> [Direction] Your task is to copy the stretch of lines in the records below that begins with the line containing "for t, *values" and ends with the line containing "return (m.translation, way, ob.name, place, normal)", exactly as written, with nothing added.

> [Source data]
+++++
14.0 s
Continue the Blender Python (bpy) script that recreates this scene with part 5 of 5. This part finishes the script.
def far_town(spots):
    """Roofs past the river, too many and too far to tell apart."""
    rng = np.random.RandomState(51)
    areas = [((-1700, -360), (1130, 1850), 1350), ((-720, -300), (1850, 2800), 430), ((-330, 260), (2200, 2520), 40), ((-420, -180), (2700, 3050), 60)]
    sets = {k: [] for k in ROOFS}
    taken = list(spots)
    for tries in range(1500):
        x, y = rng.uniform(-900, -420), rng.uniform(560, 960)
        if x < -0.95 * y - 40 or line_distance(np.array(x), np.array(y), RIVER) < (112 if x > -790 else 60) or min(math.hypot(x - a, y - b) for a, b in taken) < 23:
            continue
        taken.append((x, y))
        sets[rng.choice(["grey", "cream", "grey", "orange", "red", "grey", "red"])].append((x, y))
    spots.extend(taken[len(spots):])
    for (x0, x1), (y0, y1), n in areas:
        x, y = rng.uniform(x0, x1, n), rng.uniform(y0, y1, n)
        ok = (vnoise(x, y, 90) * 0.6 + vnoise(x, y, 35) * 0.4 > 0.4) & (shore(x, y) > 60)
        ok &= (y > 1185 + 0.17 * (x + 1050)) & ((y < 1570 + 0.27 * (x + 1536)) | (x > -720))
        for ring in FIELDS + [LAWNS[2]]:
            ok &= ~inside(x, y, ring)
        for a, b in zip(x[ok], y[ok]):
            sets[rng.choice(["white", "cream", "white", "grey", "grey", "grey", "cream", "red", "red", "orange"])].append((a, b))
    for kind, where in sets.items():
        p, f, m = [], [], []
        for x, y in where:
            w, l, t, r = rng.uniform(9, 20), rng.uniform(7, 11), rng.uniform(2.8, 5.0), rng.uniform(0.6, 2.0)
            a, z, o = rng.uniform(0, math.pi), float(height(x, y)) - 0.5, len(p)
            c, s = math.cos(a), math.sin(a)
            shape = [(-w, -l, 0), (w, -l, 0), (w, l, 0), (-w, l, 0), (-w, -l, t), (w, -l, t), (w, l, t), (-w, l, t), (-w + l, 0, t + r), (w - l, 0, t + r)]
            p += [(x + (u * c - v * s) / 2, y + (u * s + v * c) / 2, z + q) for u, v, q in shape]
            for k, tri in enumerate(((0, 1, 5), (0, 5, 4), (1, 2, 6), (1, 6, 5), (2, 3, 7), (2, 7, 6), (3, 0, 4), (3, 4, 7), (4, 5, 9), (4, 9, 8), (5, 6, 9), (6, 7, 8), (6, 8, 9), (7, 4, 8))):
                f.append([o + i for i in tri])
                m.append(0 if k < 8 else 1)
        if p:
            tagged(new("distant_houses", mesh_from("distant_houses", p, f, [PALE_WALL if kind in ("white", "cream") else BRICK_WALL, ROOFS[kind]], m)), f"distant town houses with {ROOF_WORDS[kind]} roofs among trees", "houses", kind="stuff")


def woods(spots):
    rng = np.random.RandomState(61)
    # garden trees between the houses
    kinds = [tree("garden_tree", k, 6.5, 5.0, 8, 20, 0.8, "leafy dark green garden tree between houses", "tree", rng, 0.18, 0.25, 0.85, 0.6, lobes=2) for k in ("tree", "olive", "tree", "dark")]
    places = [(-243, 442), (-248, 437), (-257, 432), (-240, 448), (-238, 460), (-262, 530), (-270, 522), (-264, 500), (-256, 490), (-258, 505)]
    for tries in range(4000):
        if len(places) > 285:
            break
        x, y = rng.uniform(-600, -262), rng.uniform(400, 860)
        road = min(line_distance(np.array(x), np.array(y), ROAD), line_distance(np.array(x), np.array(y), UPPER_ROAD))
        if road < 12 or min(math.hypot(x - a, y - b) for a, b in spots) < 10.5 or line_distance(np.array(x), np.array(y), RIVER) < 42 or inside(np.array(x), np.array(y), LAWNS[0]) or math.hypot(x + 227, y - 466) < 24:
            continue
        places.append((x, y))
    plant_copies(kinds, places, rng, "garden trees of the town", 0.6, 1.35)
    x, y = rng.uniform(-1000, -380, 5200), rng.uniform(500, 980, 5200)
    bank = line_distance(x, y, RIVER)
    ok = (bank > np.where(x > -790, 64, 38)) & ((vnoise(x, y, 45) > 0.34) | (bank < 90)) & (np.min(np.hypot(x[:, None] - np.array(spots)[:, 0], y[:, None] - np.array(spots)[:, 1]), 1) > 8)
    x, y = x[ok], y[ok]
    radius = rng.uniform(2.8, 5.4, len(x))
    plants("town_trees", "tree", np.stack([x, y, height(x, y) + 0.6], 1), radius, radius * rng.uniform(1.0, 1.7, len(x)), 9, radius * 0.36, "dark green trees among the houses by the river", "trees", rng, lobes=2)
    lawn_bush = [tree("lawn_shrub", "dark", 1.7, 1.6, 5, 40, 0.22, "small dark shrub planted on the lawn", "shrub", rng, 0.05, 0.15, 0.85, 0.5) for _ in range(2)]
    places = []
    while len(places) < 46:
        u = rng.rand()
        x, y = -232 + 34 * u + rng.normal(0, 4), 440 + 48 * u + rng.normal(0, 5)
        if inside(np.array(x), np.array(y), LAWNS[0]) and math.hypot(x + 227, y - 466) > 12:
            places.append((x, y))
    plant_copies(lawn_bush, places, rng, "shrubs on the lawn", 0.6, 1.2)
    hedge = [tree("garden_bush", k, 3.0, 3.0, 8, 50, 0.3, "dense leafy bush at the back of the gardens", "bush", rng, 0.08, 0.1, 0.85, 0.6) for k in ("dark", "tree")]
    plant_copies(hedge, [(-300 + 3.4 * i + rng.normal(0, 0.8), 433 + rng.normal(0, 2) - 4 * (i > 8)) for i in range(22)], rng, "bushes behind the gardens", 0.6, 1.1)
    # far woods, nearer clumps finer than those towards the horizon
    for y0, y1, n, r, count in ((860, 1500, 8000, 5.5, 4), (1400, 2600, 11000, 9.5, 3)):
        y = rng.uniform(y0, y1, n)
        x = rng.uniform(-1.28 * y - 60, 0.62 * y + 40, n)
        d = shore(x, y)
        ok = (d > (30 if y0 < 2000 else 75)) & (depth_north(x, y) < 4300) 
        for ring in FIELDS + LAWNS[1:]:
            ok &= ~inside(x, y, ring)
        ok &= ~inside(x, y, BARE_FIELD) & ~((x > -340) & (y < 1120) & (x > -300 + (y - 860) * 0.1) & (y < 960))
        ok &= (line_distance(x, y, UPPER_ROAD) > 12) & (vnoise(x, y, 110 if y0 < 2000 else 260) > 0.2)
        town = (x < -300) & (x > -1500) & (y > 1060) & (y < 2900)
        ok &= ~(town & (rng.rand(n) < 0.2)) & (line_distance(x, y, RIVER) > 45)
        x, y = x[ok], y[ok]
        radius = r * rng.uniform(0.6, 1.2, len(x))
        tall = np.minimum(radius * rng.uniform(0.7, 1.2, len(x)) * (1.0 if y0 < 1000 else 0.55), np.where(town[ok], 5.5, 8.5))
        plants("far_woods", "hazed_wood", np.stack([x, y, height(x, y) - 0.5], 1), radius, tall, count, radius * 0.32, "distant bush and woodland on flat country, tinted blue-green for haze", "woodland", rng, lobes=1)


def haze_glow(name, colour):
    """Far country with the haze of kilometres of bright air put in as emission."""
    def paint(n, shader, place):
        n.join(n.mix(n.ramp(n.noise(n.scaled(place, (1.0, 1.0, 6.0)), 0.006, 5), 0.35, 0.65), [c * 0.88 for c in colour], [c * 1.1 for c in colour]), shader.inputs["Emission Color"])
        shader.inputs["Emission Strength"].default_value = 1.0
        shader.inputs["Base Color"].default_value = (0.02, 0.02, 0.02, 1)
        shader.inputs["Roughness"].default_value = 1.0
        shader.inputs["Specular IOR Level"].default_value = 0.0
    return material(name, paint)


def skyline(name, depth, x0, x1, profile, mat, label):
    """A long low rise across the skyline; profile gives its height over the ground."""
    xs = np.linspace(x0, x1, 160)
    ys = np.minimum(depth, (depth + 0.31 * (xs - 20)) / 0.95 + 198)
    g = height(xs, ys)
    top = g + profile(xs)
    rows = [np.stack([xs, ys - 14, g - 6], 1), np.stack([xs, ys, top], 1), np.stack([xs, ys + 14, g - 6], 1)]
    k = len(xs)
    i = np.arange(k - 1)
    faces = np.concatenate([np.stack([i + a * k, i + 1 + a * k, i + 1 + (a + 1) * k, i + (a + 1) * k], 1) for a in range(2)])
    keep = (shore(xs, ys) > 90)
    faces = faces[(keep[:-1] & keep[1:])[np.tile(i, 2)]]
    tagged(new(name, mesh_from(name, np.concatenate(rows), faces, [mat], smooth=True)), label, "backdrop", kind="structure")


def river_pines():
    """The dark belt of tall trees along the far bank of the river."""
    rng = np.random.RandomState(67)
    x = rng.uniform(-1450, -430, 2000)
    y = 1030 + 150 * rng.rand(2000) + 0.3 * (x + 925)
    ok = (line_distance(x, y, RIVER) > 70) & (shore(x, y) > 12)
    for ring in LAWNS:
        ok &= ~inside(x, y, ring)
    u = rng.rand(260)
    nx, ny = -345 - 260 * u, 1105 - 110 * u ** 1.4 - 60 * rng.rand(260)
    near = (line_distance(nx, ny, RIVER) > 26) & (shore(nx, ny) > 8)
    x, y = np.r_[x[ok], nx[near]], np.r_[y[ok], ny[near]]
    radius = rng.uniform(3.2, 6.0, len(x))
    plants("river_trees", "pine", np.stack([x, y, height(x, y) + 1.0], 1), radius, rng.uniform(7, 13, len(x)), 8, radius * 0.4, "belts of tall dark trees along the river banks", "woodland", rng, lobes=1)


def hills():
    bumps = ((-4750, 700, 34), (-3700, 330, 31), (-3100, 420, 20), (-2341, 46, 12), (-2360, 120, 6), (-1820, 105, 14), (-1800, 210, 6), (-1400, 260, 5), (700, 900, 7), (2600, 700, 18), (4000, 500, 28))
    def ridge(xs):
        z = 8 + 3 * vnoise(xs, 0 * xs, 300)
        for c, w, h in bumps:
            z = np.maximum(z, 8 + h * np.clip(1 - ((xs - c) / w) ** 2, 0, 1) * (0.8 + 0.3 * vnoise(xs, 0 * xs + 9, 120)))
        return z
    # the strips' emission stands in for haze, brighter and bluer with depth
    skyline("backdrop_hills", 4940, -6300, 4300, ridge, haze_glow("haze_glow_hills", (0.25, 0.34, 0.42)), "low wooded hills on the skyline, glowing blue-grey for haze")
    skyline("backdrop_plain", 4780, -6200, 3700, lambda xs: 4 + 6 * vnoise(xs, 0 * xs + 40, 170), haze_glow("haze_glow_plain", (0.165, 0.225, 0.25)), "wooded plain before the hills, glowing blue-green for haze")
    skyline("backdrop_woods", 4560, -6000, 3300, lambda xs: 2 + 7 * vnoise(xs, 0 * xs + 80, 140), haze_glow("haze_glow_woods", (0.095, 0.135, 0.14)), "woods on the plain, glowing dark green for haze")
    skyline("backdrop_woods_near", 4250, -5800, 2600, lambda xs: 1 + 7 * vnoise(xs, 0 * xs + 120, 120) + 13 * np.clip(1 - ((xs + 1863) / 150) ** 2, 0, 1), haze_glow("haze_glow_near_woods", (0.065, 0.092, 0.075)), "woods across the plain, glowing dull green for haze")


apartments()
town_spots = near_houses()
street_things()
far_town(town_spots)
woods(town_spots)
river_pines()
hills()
+++++
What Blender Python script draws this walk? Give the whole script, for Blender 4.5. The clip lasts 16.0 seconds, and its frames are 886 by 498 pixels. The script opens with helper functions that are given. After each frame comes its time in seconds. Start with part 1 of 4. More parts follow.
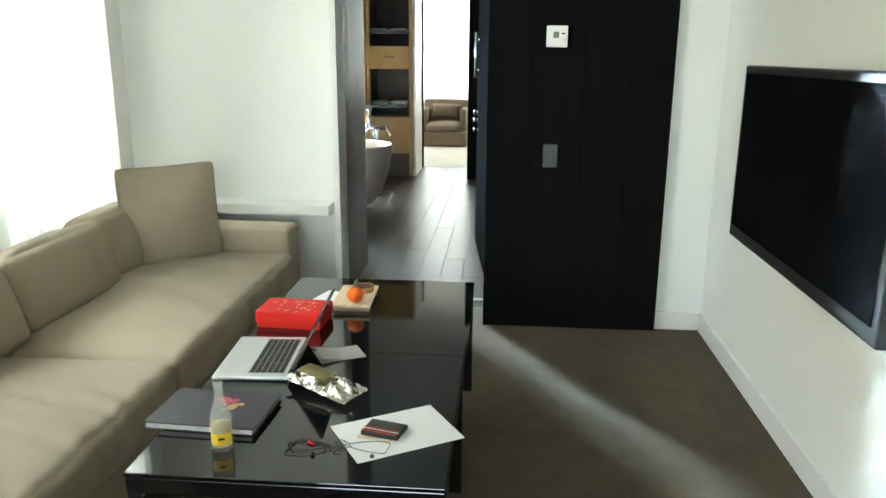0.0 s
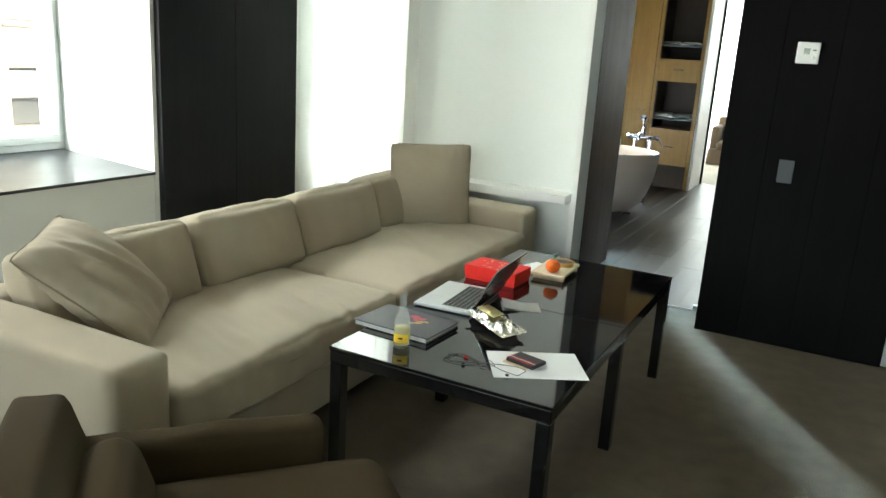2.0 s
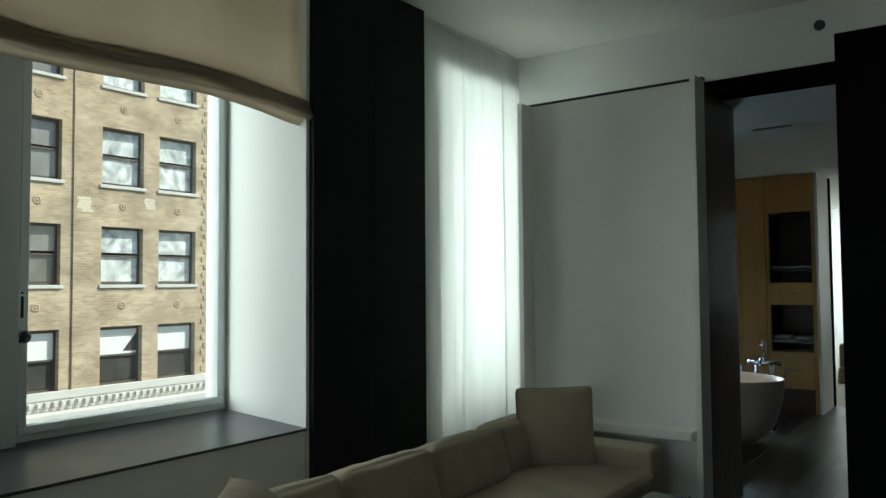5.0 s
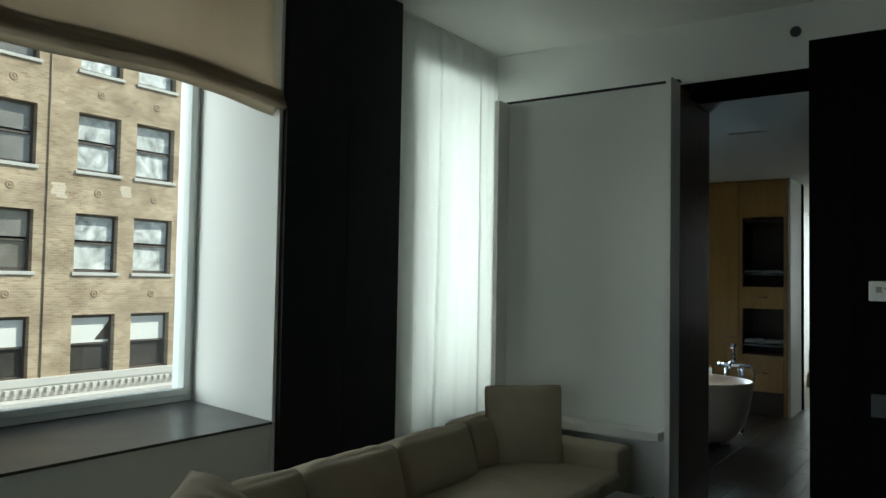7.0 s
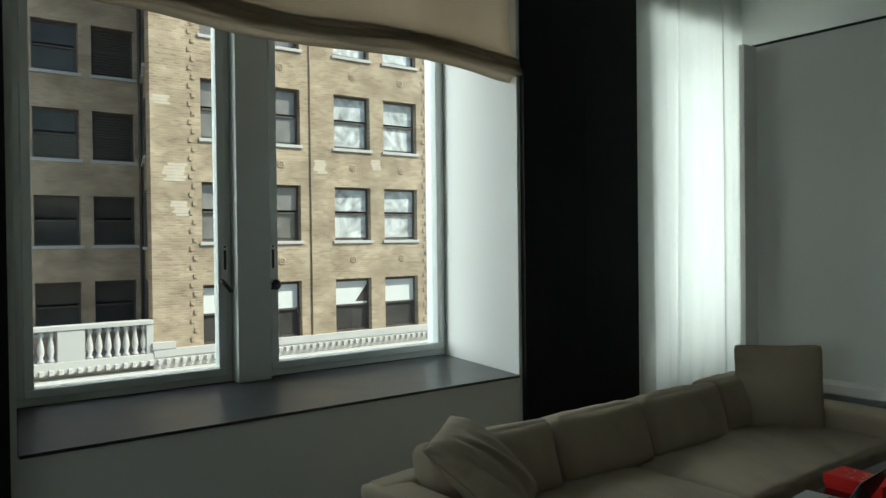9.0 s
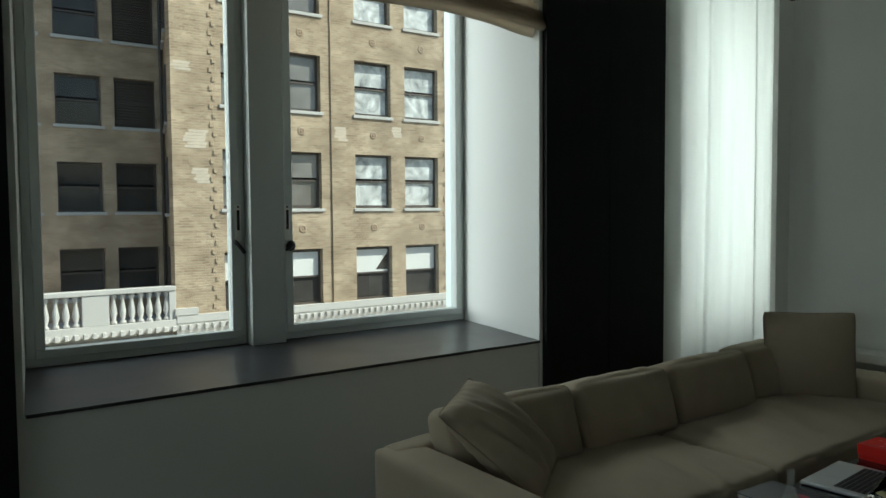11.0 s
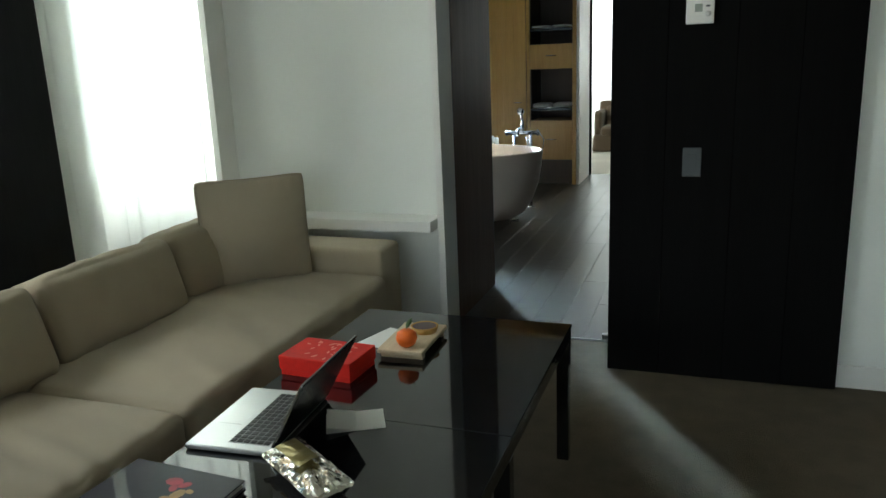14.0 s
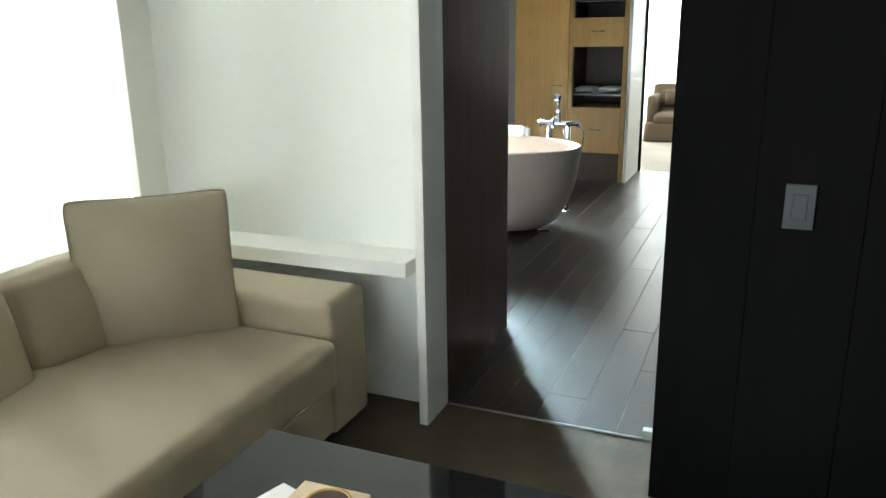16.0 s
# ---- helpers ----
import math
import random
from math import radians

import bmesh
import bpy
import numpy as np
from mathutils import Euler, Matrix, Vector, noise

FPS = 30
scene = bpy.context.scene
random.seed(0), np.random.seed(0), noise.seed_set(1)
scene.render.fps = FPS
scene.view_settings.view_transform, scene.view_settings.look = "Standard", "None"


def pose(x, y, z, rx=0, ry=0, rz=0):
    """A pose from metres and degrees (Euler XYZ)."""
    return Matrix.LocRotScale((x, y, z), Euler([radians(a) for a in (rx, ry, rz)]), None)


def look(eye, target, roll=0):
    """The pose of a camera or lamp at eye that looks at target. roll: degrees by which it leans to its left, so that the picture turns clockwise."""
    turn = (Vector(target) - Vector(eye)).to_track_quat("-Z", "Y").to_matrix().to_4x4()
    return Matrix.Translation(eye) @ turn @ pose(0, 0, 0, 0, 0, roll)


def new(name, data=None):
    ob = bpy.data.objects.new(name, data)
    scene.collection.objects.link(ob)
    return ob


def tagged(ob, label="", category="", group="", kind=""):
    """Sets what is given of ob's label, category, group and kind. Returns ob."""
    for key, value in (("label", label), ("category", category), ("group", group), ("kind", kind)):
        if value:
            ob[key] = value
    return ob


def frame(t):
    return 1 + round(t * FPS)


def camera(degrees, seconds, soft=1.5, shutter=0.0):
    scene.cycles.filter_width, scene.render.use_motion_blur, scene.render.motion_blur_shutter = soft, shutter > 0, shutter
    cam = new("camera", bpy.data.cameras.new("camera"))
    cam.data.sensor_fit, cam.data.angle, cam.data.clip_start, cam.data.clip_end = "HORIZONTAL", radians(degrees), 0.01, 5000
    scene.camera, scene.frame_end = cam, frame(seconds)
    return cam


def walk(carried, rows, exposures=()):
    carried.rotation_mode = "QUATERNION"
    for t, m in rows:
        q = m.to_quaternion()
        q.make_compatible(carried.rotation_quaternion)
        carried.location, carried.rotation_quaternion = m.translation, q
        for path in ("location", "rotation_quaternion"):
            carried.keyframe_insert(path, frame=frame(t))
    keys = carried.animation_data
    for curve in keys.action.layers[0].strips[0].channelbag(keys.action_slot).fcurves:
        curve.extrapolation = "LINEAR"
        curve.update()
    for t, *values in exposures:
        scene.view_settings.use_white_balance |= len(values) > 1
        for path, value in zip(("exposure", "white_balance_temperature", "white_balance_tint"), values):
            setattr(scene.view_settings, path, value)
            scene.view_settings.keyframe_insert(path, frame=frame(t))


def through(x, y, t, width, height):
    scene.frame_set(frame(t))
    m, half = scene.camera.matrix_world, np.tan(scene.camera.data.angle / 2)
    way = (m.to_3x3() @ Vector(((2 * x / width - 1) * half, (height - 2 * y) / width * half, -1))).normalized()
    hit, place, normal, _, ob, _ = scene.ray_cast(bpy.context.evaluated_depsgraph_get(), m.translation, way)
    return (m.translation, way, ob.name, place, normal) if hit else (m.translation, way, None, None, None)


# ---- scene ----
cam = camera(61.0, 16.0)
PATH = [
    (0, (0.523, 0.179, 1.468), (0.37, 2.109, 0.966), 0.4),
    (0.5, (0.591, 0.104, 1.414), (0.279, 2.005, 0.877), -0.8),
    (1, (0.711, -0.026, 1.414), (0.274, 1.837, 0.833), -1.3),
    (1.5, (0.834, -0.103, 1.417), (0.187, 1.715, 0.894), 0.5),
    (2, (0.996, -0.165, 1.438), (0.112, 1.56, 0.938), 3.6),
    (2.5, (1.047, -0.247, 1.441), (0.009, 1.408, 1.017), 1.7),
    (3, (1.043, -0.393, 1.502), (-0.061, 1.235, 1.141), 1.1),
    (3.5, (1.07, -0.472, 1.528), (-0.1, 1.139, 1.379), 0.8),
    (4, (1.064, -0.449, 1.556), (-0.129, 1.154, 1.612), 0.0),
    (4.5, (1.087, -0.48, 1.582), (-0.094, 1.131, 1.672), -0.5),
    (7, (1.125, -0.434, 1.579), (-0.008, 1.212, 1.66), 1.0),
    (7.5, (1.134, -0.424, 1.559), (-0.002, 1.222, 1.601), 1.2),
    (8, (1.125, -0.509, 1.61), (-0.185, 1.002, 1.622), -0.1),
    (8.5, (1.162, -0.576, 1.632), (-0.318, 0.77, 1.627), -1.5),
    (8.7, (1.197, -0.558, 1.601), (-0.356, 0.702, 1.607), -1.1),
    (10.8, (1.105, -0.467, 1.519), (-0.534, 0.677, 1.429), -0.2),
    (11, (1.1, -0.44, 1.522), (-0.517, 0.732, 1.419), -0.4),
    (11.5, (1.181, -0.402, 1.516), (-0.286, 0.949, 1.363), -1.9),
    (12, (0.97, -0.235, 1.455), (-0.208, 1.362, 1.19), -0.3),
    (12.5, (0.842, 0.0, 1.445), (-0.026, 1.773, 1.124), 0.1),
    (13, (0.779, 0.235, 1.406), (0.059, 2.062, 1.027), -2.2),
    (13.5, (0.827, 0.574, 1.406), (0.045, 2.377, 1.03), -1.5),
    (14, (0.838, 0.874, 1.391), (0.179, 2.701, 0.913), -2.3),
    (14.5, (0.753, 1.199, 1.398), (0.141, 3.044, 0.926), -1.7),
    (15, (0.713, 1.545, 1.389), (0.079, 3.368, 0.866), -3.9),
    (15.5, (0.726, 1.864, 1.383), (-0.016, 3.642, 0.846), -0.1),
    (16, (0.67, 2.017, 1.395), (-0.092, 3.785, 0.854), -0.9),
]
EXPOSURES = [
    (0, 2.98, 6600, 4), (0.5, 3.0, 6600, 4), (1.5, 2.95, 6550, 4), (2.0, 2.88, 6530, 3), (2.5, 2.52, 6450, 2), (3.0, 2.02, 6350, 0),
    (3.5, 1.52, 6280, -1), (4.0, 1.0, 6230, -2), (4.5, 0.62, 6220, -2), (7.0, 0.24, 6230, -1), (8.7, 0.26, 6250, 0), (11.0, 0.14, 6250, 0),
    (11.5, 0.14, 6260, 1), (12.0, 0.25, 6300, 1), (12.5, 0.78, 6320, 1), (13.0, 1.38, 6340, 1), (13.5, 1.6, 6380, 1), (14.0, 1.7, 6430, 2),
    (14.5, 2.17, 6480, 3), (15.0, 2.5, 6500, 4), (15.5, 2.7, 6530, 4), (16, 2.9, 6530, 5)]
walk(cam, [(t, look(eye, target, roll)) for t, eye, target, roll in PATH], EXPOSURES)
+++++
> [Written reply]
    for t, *values in exposures:
        scene.view_settings.use_white_balance |= len(values) > 1
        for path, value in zip(("exposure", "white_balance_temperature", "white_balance_tint"), values):
            setattr(scene.view_settings, path, value)
            scene.view_settings.keyframe_insert(path, frame=frame(t))


def through(x, y, t, width, height):
    scene.frame_set(frame(t))
    m, half = scene.camera.matrix_world, np.tan(scene.camera.data.angle / 2)
    way = (m.to_3x3() @ Vector(((2 * x / width - 1) * half, (height - 2 * y) / width * half, -1))).normalized()
    hit, place, normal, _, ob, _ = scene.ray_cast(bpy.context.evaluated_depsgraph_get(), m.translation, way)
    return (m.translation, way, ob.name, place, normal) if hit else (m.translation, way, None, None, None)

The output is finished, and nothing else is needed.